The problem, according to the retirees, is how the plans arrived at that equivalence. Both the Kellogg and FedEx plans allegedly relied on mortality tables built from data collected in the 1960s and 1970s. Because people live significantly longer today than those tables assume, the calculations underestimate how long retirees will collect benefits. That assumption, in turn, drives down the monthly payments made to married participants.
The Kellogg plans used the Uninsured Pensioners 1984 Mortality Table. FedEx used both that table and the 1971 GAM Mortality Table, and also applied age setbacks for spouses – effectively treating them as younger than they are – which reduced payments further still.
Lower courts in Michigan and Tennessee had dismissed both lawsuits, finding that the statute does not tell pension plans which mortality tables or actuarial methods to use. The Sixth Circuit saw it differently. Writing for a two-to-one majority, Judge Jane Stranch held that the concept of actuarial equivalence, as understood by the profession at the time Congress enacted ERISA in 1974, inherently requires the use of mortality data that reasonably reflects how long today's retirees are expected to live.
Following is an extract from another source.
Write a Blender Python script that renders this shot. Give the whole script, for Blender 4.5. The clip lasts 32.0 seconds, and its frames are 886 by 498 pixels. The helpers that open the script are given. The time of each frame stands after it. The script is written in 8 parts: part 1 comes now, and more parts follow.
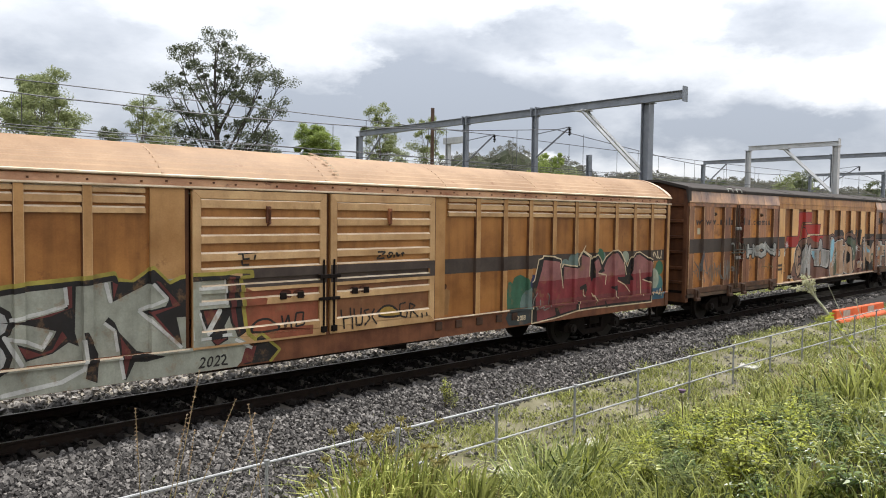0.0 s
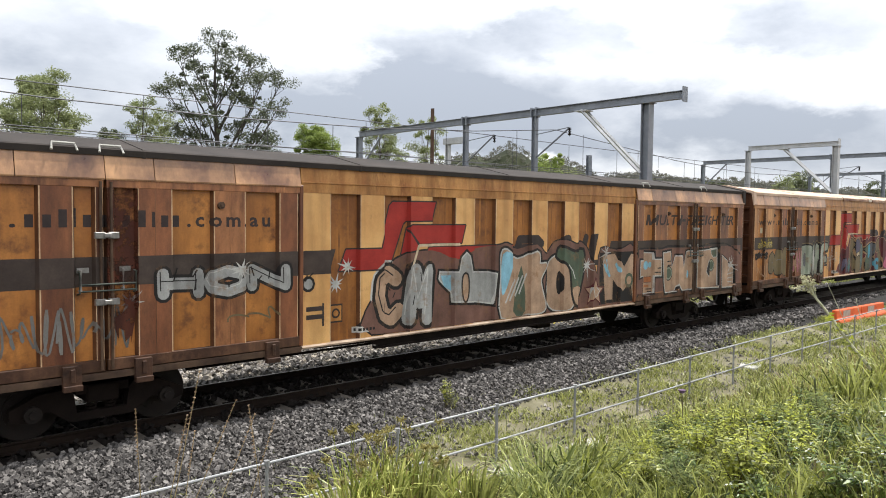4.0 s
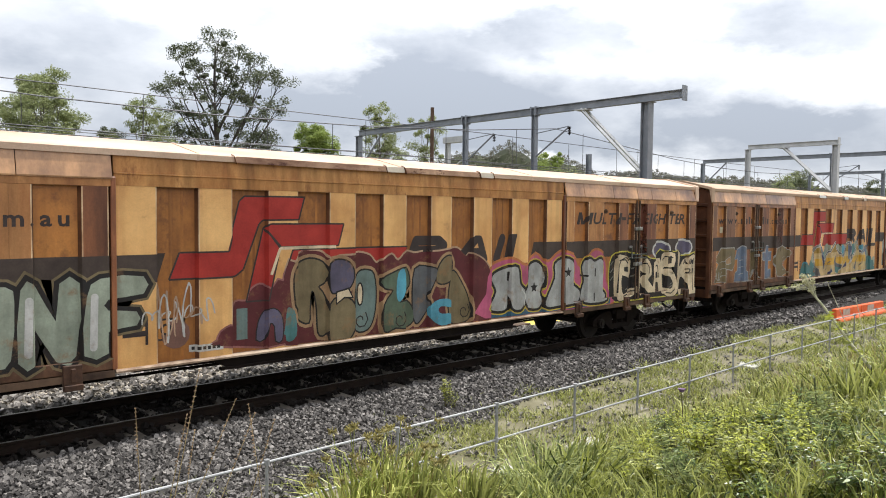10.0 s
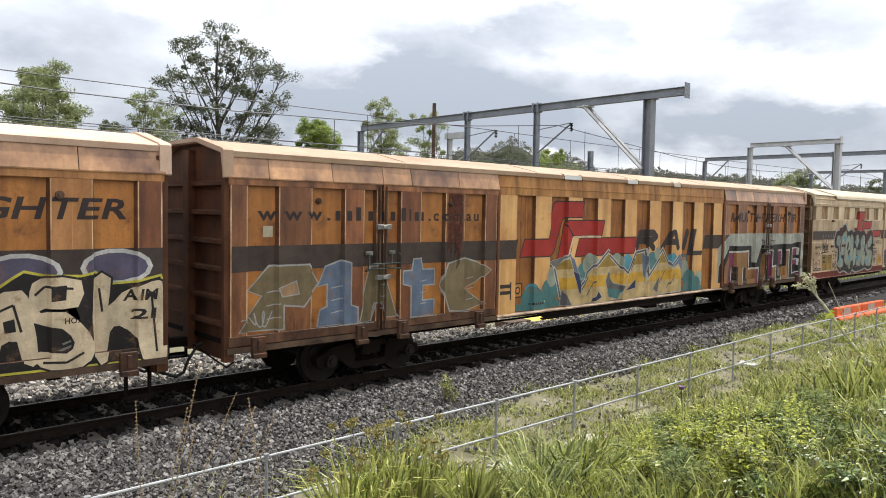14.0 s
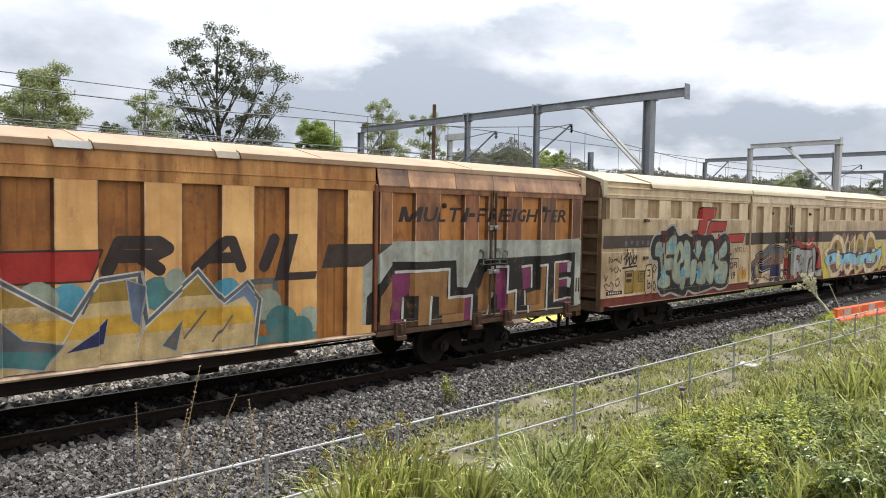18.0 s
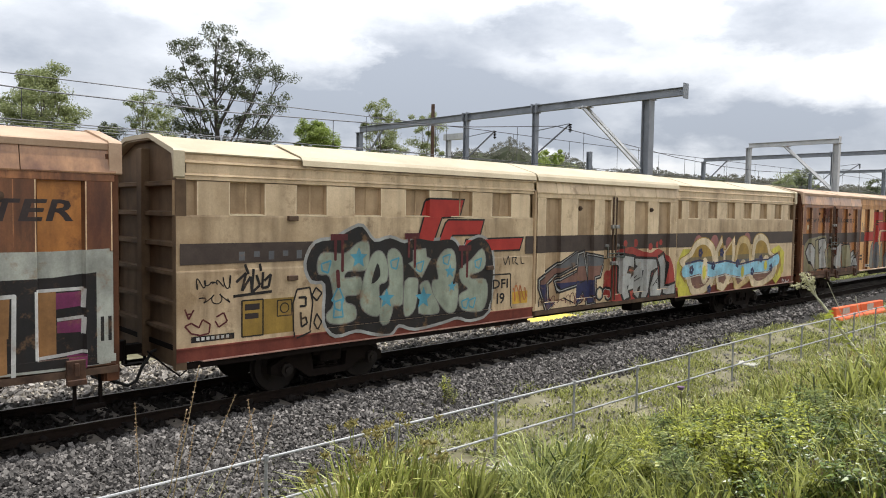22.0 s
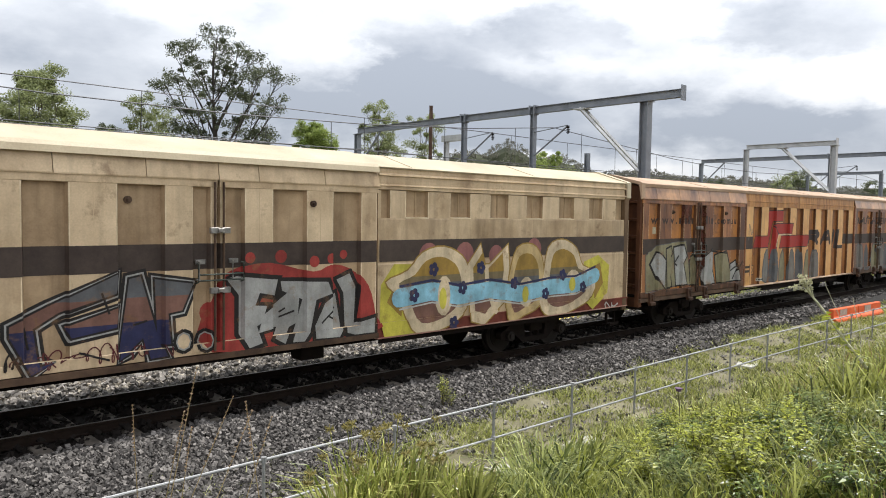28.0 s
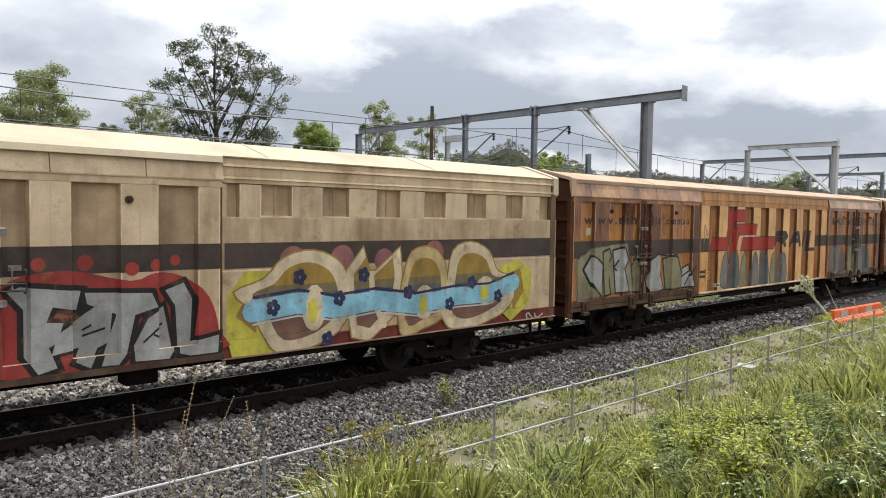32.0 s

Using data that no longer reasonably reflects current life expectancy, the court concluded, cannot satisfy the requirement.
The court was careful to note that it is not prescribing any particular table or method. Plan actuaries still have room to exercise professional judgment. But that judgment must fall within a reasonable range – and assumptions drawn from mortality patterns observed more than fifty years ago may no longer qualify.
Judge Nalbandian dissented, arguing that Congress knew how to write a reasonableness requirement into the statute and chose not to do so in this provision. He pointed to the Internal Revenue Code, which separately requires reasonable actuarial assumptions for pension plans seeking tax-qualified status, as the more appropriate enforcement mechanism.
The cases now return to the trial courts for further proceedings. No determination has been made on whether the plans' specific assumptions are in fact unreasonable – only that the retirees' claims are plausible enough to move forward.
For HR teams still administering legacy defined benefit plans, the ruling raises a straightforward question: when was the last time anyone checked the actuarial assumptions baked into the plan documents? If the answer involves a mortality table older than some of the retirees collecting benefits under it, this decision suggests it may be time for a closer look.